--- Problem details ---
Copy every line that holds "part".

--- Provided material ---
------------------------------
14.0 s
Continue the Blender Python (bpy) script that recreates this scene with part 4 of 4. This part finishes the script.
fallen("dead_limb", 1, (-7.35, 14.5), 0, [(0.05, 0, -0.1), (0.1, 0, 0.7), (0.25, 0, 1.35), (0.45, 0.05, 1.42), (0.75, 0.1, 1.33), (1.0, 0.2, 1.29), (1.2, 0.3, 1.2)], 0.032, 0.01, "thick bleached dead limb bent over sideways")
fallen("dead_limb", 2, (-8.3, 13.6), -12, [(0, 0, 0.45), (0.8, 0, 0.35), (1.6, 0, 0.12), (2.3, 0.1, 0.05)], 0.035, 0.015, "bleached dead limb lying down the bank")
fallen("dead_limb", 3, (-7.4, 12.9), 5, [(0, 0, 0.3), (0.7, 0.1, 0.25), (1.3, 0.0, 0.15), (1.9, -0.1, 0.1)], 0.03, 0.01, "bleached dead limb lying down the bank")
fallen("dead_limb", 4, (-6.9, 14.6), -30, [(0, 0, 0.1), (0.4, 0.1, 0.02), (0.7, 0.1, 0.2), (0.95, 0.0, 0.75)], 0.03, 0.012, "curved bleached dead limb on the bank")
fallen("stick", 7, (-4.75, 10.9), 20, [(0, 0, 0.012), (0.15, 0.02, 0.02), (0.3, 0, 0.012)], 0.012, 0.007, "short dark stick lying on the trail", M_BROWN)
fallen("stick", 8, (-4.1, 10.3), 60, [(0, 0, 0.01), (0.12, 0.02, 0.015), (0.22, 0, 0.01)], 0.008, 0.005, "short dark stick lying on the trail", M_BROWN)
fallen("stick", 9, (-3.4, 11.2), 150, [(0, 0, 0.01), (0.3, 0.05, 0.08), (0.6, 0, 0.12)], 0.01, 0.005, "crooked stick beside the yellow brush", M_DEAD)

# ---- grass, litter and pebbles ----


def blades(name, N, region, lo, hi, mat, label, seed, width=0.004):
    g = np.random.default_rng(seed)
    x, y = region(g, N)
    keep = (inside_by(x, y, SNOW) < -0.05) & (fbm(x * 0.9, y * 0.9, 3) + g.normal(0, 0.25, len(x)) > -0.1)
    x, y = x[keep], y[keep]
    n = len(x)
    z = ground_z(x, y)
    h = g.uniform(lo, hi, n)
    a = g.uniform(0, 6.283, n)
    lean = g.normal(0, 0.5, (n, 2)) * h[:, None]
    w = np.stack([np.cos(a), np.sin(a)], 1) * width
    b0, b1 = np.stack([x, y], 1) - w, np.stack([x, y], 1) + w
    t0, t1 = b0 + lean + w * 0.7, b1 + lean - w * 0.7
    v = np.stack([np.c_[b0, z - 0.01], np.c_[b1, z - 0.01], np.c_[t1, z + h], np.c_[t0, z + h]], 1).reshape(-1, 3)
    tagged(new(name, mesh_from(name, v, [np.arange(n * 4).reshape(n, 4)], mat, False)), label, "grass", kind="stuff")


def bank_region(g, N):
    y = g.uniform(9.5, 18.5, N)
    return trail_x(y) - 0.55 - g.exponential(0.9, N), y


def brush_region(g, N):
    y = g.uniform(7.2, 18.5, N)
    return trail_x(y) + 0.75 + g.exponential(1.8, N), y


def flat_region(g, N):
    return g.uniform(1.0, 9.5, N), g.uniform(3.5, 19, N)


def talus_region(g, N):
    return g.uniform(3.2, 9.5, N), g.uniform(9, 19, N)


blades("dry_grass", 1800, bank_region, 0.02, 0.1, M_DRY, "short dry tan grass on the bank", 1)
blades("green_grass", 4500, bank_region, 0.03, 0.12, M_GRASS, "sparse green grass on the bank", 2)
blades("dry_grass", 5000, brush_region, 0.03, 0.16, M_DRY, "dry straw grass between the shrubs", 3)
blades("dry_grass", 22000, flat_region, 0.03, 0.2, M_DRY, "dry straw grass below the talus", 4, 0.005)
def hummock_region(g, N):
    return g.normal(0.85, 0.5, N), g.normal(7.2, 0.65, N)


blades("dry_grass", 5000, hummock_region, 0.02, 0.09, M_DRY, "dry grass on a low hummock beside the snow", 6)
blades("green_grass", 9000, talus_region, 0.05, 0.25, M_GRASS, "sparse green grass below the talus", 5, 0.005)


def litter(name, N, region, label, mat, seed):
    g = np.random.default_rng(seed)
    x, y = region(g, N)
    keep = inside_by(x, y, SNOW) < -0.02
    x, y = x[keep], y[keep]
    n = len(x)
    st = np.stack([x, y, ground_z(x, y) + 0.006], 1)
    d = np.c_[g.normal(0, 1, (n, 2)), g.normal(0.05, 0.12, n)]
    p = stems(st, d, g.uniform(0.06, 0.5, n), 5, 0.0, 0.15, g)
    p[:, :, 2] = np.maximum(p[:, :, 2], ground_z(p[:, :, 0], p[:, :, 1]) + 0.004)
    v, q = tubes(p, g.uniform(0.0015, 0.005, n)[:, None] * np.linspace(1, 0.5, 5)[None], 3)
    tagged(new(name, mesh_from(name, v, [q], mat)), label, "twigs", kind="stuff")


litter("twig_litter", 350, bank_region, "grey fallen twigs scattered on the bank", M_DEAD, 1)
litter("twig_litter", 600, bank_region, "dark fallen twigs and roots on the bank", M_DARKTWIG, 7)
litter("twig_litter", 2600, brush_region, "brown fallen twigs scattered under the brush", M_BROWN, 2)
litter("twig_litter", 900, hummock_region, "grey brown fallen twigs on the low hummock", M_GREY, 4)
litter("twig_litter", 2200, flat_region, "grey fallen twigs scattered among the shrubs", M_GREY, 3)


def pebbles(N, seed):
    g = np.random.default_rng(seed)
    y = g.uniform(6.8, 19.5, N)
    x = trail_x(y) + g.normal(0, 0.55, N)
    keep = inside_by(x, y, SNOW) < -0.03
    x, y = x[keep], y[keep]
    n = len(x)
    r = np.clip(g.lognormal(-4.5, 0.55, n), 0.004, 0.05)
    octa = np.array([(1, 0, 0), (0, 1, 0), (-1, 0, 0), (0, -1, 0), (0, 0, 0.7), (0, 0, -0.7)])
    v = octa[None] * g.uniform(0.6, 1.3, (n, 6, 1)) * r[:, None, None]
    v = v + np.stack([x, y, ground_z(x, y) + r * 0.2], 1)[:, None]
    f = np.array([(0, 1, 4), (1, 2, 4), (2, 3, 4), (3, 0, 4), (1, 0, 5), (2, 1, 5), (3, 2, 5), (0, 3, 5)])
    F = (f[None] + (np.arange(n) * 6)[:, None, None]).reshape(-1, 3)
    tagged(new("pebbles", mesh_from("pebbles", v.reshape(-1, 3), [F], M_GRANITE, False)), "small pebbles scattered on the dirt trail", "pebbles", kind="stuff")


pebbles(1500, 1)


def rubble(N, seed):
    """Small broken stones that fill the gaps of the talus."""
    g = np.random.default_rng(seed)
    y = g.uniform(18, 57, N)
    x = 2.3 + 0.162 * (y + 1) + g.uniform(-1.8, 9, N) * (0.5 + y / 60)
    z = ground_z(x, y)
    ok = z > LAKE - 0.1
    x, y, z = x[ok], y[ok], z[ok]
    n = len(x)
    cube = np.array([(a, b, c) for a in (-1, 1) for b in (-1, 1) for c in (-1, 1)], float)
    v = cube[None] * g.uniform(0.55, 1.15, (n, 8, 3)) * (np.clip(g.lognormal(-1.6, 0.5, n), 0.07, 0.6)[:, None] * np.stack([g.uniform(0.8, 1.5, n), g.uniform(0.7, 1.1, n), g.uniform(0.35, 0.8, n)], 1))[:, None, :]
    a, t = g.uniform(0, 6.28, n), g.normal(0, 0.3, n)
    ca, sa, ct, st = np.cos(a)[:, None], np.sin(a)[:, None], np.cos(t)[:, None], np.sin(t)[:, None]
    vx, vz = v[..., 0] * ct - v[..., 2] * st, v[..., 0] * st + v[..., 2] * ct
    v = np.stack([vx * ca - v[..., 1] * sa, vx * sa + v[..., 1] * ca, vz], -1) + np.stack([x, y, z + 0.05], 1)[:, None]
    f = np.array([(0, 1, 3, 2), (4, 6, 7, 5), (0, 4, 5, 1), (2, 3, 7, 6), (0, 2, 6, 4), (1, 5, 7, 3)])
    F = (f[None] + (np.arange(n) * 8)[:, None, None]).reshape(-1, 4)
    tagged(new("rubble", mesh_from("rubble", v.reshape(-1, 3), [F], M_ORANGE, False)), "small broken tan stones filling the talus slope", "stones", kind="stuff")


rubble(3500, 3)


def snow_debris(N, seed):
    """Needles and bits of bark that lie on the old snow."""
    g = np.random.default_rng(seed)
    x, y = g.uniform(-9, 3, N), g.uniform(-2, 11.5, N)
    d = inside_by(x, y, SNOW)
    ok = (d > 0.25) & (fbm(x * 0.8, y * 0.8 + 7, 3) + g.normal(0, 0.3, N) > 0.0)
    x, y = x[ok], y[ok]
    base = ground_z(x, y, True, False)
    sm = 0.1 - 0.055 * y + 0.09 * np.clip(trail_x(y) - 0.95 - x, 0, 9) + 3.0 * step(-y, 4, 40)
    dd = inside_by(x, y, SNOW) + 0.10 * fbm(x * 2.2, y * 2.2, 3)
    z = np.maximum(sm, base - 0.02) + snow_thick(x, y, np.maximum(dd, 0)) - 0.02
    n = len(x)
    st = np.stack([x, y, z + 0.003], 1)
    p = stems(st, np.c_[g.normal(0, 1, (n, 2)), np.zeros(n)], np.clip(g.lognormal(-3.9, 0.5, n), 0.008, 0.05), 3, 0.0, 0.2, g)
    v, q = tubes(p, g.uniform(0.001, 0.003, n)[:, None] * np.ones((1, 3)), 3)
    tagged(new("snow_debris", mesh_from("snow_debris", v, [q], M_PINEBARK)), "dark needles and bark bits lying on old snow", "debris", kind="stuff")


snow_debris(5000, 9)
------------------------------
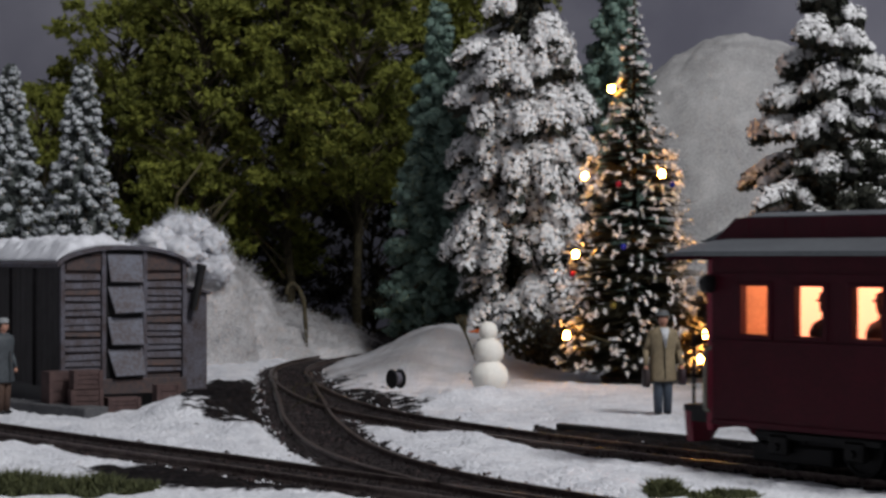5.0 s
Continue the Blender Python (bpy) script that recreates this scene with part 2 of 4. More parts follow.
------------------------------
--- Completed task ---
Continue the Blender Python (bpy) script that recreates this scene with part 4 of 4. This part finishes the script.
Continue the Blender Python (bpy) script that recreates this scene with part 2 of 4. More parts follow.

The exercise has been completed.